**To do:** Omit all pictures, then retype the data exactly as given.

=== Supplied material ===

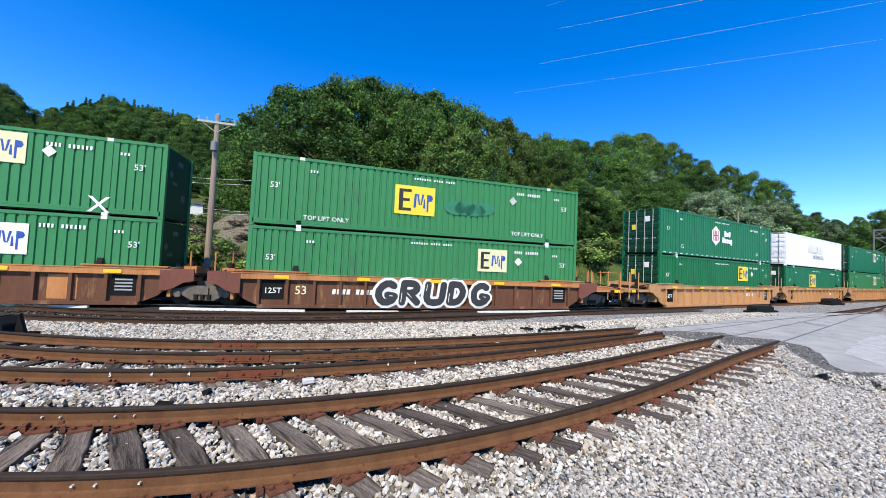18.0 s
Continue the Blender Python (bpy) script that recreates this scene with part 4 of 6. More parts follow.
# strokes of sprayed letters in a unit box
STROKES = {
    "A": [[(0, 0), (0.5, 1), (1, 0)], [(0.2, 0.35), (0.8, 0.35)]],
    "B": [[(0, 0), (0, 1)], [(0, 1)] + bow(0.45, 0.76, 0.4, 0.24, 90, -90) + [(0, 0.5)], [(0, 0.5)] + bow(0.5, 0.25, 0.45, 0.25, 90, -90) + [(0, 0)]],
    "C": [bow(0.55, 0.5, 0.5, 0.5, 50, 310, 9)],
    "D": [[(0, 0), (0, 1)], [(0, 1)] + bow(0.4, 0.5, 0.55, 0.5, 90, -90) + [(0, 0)]],
    "E": [[(0.95, 1), (0.05, 1), (0.05, 0), (0.95, 0)], [(0.05, 0.5), (0.75, 0.5)]],
    "G": [bow(0.55, 0.5, 0.5, 0.5, 50, 340, 10), [(0.98, 0.35), (0.6, 0.4)]],
    "H": [[(0, 0), (0.05, 1)], [(0.95, 1), (1, 0)], [(0, 0.5), (1, 0.5)]],
    "I": [[(0.5, 0), (0.5, 1)]],
    "J": [[(0.2, 1), (0.9, 1)], [(0.65, 1), (0.65, 0.25)] + bow(0.35, 0.25, 0.3, 0.25, 0, -150, 5)],
    "K": [[(0, 0), (0, 1)], [(0.95, 1), (0.1, 0.5), (1, 0)]],
    "L": [[(0.05, 1), (0.05, 0), (0.9, 0)]],
    "M": [[(0, 0), (0.1, 1), (0.5, 0.35), (0.9, 1), (1, 0)]],
    "N": [[(0, 0), (0.05, 1), (0.95, 0), (1, 1)]],
    "O": [bow(0.5, 0.5, 0.5, 0.5, 90, 450, 12)],
    "R": [[(0, 0), (0, 1)], [(0, 1)] + bow(0.45, 0.74, 0.42, 0.26, 90, -90) + [(0, 0.5)], [(0.35, 0.5), (1, 0)]],
    "S": [bow(0.5, 0.75, 0.45, 0.25, 30, 250, 6) + bow(0.5, 0.25, 0.45, 0.27, 80, -150, 7)],
    "T": [[(0, 1), (1, 1)], [(0.5, 1), (0.45, 0)]],
    "U": [[(0, 1), (0, 0.35)] + bow(0.5, 0.35, 0.5, 0.35, 180, 360, 7) + [(1, 1)]],
    "W": [[(0, 1), (0.25, 0), (0.5, 0.7), (0.75, 0), (1, 1)]],
    "V": [[(0, 1), (0.5, 0), (1, 1)]],
    "Y": [[(0, 1), (0.5, 0.5), (1, 1)], [(0.5, 0.5), (0.45, 0)]],
    "Z": [[(0, 1), (0.95, 1), (0.05, 0), (1, 0)]],
    "1": [[(0.2, 0.75), (0.6, 1), (0.55, 0)]],
    "2": [bow(0.5, 0.7, 0.45, 0.3, 160, -30, 7) + [(0.05, 0), (1, 0)]],
    "7": [[(0, 1), (1, 1), (0.4, 0)]],
    "9": [bow(0.5, 0.68, 0.4, 0.32, -30, 330, 10), [(0.88, 0.7), (0.6, 0)]],
    "d": [bow(0.42, 0.28, 0.38, 0.28, 0, 360, 10), [(0.82, 0), (0.78, 1)]],
    "u": [[(0.05, 0.6), (0.1, 0.2)] + bow(0.45, 0.2, 0.35, 0.2, 200, 340, 5) + [(0.85, 0.6)], [(0.85, 0.6), (0.95, 0)]],
    "n": [[(0.05, 0.6), (0.1, 0)], [(0.1, 0.4)] + bow(0.48, 0.36, 0.36, 0.24, 150, 0, 5) + [(0.9, 0)]],
    "e": [[(0.1, 0.32), (0.9, 0.36)] + bow(0.5, 0.3, 0.42, 0.3, 10, 320, 9)],
}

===

**Written response:**
18.0 s
Continue the Blender Python (bpy) script that recreates this scene with part 4 of 6. More parts follow.
# strokes of sprayed letters in a unit box
STROKES = {
    "A": [[(0, 0), (0.5, 1), (1, 0)], [(0.2, 0.35), (0.8, 0.35)]],
    "B": [[(0, 0), (0, 1)], [(0, 1)] + bow(0.45, 0.76, 0.4, 0.24, 90, -90) + [(0, 0.5)], [(0, 0.5)] + bow(0.5, 0.25, 0.45, 0.25, 90, -90) + [(0, 0)]],
    "C": [bow(0.55, 0.5, 0.5, 0.5, 50, 310, 9)],
    "D": [[(0, 0), (0, 1)], [(0, 1)] + bow(0.4, 0.5, 0.55, 0.5, 90, -90) + [(0, 0)]],
    "E": [[(0.95, 1), (0.05, 1), (0.05, 0), (0.95, 0)], [(0.05, 0.5), (0.75, 0.5)]],
    "G": [bow(0.55, 0.5, 0.5, 0.5, 50, 340, 10), [(0.98, 0.35), (0.6, 0.4)]],
    "H": [[(0, 0), (0.05, 1)], [(0.95, 1), (1, 0)], [(0, 0.5), (1, 0.5)]],
    "I": [[(0.5, 0), (0.5, 1)]],
    "J": [[(0.2, 1), (0.9, 1)], [(0.65, 1), (0.65, 0.25)] + bow(0.35, 0.25, 0.3, 0.25, 0, -150, 5)],
    "K": [[(0, 0), (0, 1)], [(0.95, 1), (0.1, 0.5), (1, 0)]],
    "L": [[(0.05, 1), (0.05, 0), (0.9, 0)]],
    "M": [[(0, 0), (0.1, 1), (0.5, 0.35), (0.9, 1), (1, 0)]],
    "N": [[(0, 0), (0.05, 1), (0.95, 0), (1, 1)]],
    "O": [bow(0.5, 0.5, 0.5, 0.5, 90, 450, 12)],
    "R": [[(0, 0), (0, 1)], [(0, 1)] + bow(0.45, 0.74, 0.42, 0.26, 90, -90) + [(0, 0.5)], [(0.35, 0.5), (1, 0)]],
    "S": [bow(0.5, 0.75, 0.45, 0.25, 30, 250, 6) + bow(0.5, 0.25, 0.45, 0.27, 80, -150, 7)],
    "T": [[(0, 1), (1, 1)], [(0.5, 1), (0.45, 0)]],
    "U": [[(0, 1), (0, 0.35)] + bow(0.5, 0.35, 0.5, 0.35, 180, 360, 7) + [(1, 1)]],
    "W": [[(0, 1), (0.25, 0), (0.5, 0.7), (0.75, 0), (1, 1)]],
    "V": [[(0, 1), (0.5, 0), (1, 1)]],
    "Y": [[(0, 1), (0.5, 0.5), (1, 1)], [(0.5, 0.5), (0.45, 0)]],
    "Z": [[(0, 1), (0.95, 1), (0.05, 0), (1, 0)]],
    "1": [[(0.2, 0.75), (0.6, 1), (0.55, 0)]],
    "2": [bow(0.5, 0.7, 0.45, 0.3, 160, -30, 7) + [(0.05, 0), (1, 0)]],
    "7": [[(0, 1), (1, 1), (0.4, 0)]],
    "9": [bow(0.5, 0.68, 0.4, 0.32, -30, 330, 10), [(0.88, 0.7), (0.6, 0)]],
    "d": [bow(0.42, 0.28, 0.38, 0.28, 0, 360, 10), [(0.82, 0), (0.78, 1)]],
    "u": [[(0.05, 0.6), (0.1, 0.2)] + bow(0.45, 0.2, 0.35, 0.2, 200, 340, 5) + [(0.85, 0.6)], [(0.85, 0.6), (0.95, 0)]],
    "n": [[(0.05, 0.6), (0.1, 0)], [(0.1, 0.4)] + bow(0.48, 0.36, 0.36, 0.24, 150, 0, 5) + [(0.9, 0)]],
    "e": [[(0.1, 0.32), (0.9, 0.36)] + bow(0.5, 0.3, 0.42, 0.3, 10, 320, 9)],
}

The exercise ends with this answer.